By letter dated August 11 2008 (the “Contested Decision”), the Parliament denied access to the redacted paragraph, granted full access to 13 of the 16 internal audit reports, partial access to two further internal audit reports, and denied access to the fourteenth of those reports, namely Internal Audit Report No. 06/02 of January 9 2008 entitled “Audit of the Parliamentary Assistance Allowance” (Report No. 06/02) (para 6) and including information regarding the Parliamentary Assistance Allowance given to Members of the European Parliament (MEPs) each year, the operation of the Allowance system and its abuses by MEPs. In March 2008, the Bureau of the European Parliament had carried out a series of reforms to implement recommendations contained in the Report, but the European Parliament voted to keep the report confidential. Parliament viewed the Allowance as a “sensitive matter” and argued that disclosure of Report No 06/02 was not required because disclosure might compromise the report’s effective use and purpose (under Article 4(2) of Regulation 1049/2001) and that disclosure would be detrimental to Parliament’s decision-making process under Article 4(3) of Regulation 1049/2001 and compromise reform (para. 9-12).

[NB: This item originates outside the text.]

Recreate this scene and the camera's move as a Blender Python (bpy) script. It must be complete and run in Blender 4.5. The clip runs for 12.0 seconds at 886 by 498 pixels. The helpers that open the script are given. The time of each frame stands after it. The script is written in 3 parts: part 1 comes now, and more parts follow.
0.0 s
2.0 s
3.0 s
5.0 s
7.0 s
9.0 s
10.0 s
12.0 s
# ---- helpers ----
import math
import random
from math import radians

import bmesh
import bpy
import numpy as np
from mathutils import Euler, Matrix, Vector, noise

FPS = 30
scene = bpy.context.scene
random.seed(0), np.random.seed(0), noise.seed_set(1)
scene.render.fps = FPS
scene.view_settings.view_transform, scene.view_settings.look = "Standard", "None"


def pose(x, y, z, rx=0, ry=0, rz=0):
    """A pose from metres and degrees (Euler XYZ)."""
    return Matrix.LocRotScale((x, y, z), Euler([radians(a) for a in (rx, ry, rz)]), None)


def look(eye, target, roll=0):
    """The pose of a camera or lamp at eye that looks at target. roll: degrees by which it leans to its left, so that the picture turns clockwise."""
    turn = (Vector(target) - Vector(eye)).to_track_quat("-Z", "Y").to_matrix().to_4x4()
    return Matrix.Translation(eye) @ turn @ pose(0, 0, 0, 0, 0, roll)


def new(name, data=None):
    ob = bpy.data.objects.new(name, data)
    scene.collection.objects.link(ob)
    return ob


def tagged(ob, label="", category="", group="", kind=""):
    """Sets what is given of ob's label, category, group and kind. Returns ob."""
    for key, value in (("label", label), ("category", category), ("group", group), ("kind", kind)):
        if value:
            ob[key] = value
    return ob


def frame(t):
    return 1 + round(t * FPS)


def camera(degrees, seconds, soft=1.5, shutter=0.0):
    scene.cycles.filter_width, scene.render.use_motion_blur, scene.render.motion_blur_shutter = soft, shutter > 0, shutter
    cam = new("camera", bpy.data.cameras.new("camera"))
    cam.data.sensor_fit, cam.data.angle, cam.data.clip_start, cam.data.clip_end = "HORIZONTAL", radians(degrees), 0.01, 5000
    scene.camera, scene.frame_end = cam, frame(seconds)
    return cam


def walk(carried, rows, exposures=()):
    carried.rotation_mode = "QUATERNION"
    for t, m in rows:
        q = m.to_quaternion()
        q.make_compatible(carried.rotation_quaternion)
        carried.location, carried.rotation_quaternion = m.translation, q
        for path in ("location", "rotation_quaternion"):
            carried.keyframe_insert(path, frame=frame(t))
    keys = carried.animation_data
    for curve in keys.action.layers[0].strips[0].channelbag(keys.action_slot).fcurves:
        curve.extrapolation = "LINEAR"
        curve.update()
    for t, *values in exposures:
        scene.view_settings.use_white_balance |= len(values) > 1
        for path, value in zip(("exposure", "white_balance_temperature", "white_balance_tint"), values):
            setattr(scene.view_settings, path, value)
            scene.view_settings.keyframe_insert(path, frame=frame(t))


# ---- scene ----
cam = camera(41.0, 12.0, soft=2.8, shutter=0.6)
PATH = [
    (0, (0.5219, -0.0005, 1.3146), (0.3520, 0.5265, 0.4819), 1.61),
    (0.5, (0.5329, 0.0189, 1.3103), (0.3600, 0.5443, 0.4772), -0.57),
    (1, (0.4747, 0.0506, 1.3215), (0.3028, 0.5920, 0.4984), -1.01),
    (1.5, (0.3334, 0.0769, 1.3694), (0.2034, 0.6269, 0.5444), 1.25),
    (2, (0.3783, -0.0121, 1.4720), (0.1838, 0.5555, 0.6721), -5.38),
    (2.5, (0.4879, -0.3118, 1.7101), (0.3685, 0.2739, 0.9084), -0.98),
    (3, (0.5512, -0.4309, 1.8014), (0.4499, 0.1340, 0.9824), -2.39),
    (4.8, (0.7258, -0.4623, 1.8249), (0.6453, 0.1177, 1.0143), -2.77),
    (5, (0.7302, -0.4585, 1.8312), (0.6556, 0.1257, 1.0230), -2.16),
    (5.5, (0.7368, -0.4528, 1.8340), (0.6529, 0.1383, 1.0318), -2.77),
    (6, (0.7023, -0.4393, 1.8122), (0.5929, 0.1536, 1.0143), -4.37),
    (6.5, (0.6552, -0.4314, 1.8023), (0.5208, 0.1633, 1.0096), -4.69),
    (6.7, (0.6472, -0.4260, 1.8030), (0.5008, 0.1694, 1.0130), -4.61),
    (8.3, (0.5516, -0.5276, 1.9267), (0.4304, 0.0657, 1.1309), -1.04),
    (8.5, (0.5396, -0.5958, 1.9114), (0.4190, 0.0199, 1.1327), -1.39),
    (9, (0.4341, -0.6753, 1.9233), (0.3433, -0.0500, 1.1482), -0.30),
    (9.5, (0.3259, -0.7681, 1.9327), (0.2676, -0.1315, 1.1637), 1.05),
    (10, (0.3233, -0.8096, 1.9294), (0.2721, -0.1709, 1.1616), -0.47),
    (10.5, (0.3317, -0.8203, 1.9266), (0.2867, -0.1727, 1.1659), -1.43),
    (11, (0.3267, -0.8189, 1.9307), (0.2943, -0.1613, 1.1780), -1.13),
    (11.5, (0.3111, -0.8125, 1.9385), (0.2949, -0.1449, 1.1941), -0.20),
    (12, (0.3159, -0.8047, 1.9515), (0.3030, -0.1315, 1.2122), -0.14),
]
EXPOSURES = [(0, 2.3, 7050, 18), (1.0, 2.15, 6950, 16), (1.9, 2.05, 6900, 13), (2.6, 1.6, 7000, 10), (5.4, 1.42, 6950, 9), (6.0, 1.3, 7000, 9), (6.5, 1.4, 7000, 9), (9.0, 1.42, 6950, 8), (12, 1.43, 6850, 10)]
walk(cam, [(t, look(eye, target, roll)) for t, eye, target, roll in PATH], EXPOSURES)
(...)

The Applicant initiated proceedings against the Parliament in the General Court of the European Union and the Governments of Sweden, Finland and Denmark intervened in his favor.


Decision Overview

The Court noted that, for purposes of the Article 4(2) and Article 4(3) exceptions to disclosure, Parliament would have had to determine that (i) access to a requested document would specifically and actually undermine the protected interest and that there was no overriding public interest justifying disclosure of the document concerned, and (ii) the risk of the protected interest being undermined was reasonably foreseeable and not purely hypothetical (para. 29).

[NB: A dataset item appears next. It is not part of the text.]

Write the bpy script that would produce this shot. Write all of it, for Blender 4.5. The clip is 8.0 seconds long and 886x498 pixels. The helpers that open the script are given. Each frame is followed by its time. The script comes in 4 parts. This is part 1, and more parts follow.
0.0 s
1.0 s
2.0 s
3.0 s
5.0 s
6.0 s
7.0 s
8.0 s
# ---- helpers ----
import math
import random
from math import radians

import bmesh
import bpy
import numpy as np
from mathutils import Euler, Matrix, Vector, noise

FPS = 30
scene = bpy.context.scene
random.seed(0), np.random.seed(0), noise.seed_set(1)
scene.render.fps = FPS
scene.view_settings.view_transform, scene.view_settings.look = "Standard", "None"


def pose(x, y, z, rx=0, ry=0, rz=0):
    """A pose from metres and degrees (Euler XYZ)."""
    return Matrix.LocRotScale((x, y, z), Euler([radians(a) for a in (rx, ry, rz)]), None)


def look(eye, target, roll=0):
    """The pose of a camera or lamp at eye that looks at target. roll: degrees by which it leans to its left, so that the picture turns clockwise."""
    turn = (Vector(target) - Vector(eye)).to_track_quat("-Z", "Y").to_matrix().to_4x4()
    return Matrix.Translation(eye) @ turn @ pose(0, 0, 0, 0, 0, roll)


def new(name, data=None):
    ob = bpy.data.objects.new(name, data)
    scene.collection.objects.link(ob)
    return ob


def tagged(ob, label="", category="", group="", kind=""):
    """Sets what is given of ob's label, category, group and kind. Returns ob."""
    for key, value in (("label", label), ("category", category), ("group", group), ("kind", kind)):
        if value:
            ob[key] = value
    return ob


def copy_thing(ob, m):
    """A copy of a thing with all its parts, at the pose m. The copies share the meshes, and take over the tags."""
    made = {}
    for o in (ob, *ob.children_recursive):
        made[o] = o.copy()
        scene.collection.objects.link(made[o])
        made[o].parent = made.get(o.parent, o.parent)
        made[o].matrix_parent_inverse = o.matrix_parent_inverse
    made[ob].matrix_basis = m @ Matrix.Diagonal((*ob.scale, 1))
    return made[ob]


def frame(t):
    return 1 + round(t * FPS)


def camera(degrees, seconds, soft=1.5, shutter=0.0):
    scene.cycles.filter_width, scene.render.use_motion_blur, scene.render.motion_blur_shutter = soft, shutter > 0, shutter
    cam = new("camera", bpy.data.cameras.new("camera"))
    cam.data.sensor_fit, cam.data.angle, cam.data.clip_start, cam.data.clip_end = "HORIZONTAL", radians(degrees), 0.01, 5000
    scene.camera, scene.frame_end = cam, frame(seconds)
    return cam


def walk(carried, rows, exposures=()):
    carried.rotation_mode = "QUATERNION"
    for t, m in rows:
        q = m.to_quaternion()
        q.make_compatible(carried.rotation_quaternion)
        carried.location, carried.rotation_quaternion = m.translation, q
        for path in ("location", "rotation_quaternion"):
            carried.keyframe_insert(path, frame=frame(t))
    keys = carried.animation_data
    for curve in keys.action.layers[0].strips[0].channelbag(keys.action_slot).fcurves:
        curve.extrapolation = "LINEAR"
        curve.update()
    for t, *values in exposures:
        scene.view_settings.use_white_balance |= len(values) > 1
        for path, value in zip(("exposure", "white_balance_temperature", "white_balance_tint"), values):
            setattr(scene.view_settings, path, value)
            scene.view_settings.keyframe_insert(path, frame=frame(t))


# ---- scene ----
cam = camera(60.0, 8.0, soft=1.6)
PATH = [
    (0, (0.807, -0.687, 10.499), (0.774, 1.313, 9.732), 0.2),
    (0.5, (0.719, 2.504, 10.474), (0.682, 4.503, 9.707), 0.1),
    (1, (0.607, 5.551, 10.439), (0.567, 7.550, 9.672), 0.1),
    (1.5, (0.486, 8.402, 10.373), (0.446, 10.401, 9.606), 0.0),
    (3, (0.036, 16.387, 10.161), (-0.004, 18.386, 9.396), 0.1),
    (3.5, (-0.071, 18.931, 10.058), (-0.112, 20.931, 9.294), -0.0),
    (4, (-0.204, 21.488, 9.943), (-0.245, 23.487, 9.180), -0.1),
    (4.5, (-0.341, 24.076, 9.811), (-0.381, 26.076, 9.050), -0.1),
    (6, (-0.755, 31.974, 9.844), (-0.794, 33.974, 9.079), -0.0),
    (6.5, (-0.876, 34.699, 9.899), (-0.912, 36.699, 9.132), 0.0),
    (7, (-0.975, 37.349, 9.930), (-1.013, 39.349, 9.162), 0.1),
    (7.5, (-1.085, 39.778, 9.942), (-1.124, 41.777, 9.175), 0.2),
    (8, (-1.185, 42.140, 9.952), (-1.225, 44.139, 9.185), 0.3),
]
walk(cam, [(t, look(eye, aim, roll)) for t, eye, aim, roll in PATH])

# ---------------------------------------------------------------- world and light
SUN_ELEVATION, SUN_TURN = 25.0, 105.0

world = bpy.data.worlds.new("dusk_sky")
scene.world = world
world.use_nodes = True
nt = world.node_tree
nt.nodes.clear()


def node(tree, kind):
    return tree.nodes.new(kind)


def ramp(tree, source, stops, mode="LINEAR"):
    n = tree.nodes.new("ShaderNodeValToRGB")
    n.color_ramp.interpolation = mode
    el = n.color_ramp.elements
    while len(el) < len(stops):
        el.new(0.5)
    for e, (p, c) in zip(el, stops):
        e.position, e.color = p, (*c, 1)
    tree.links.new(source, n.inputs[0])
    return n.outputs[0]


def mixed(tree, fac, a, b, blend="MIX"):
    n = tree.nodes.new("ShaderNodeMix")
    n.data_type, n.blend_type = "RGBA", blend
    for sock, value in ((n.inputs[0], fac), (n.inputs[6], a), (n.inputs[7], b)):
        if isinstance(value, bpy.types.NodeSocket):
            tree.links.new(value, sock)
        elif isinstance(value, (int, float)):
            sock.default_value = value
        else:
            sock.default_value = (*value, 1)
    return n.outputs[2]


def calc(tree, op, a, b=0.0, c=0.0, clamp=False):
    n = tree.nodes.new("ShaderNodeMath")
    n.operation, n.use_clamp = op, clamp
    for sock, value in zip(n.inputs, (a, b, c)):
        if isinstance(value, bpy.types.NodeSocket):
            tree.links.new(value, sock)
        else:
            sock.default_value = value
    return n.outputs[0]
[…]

Article 4(2) provides that institutions shall refuse access to a document where disclosure would undermine the protection of the purpose of inspections, investigations and audits unless there is an overriding public interest in disclosure (para. 42). The Court ruled that it would have been appropriate to ascertain whether, at the time of the adoption of the Contested Decision, inspections and investigations were still in progress which could have been jeopardized by the disclosure of the requested documents, and whether those activities were carried out within a reasonable period. Instead, the Parliament’s decision would have withheld documents until the “follow-up action to be taken has been decided,” which would make access to documents dependent on an uncertain, future and possibly distant event, depending on the speed and diligence of various authorities (para. 45). Since the Contested Decision made no mention of any specific inspection or investigation or of any other administrative checks ongoing at the time of the decision that might have jeopardized implementation of the actions recommended in Report No 06/02, the Court said that the Article 4(2) exception could not apply.  (para. 58). The Court found no need to examine the “overriding public interest” prong of Article 4(2) (para. 58).

Article 4(3) provides that access to a document drawn up by an institution for internal use or received by an institution relating to a matter concerning which a decision has not yet been made shall be refused if disclosure would seriously undermine the decision-making process, unless there is an overriding public interest in disclosure (para. 69). This exception requires it to be established that access to the document in question drawn up by the institution for its internal use in question was likely, specifically and actually to undermine the interest protected by the exception, and that the risk of that interest being undermined was reasonably foreseeable and not purely hypothetical (para. 70). In addition, disclosure must risk seriously undermining the decision-making process (para. 72). Though the audit report was drawn up by Parliament for internal use and related to an issue on which the institution had not yet taken any decision, the Court determined that disclosure of Report No. 06/02 would not seriously undermine its decision-making process (paras. 72-78). The Contested Decision made no mention of the existence, on the date on which it was adopted, of any acts undermining, or attempting to undermine, the ongoing decision-making process, or of objective reasons on the basis of which it could be reasonably foreseen that the decision-making process would be undermined if Report No. 06/02 were disclosed (para. 79). Further, the Contested Decision failed to contain any reasoning regarding whether an overriding public interest did not, despite everything, call for disclosure of that report (para. 83).

Accordingly, the Court found that the European Parliament had improperly withheld access to Report No. 06/02, annulled its decision in this regard and awarded costs to Toland.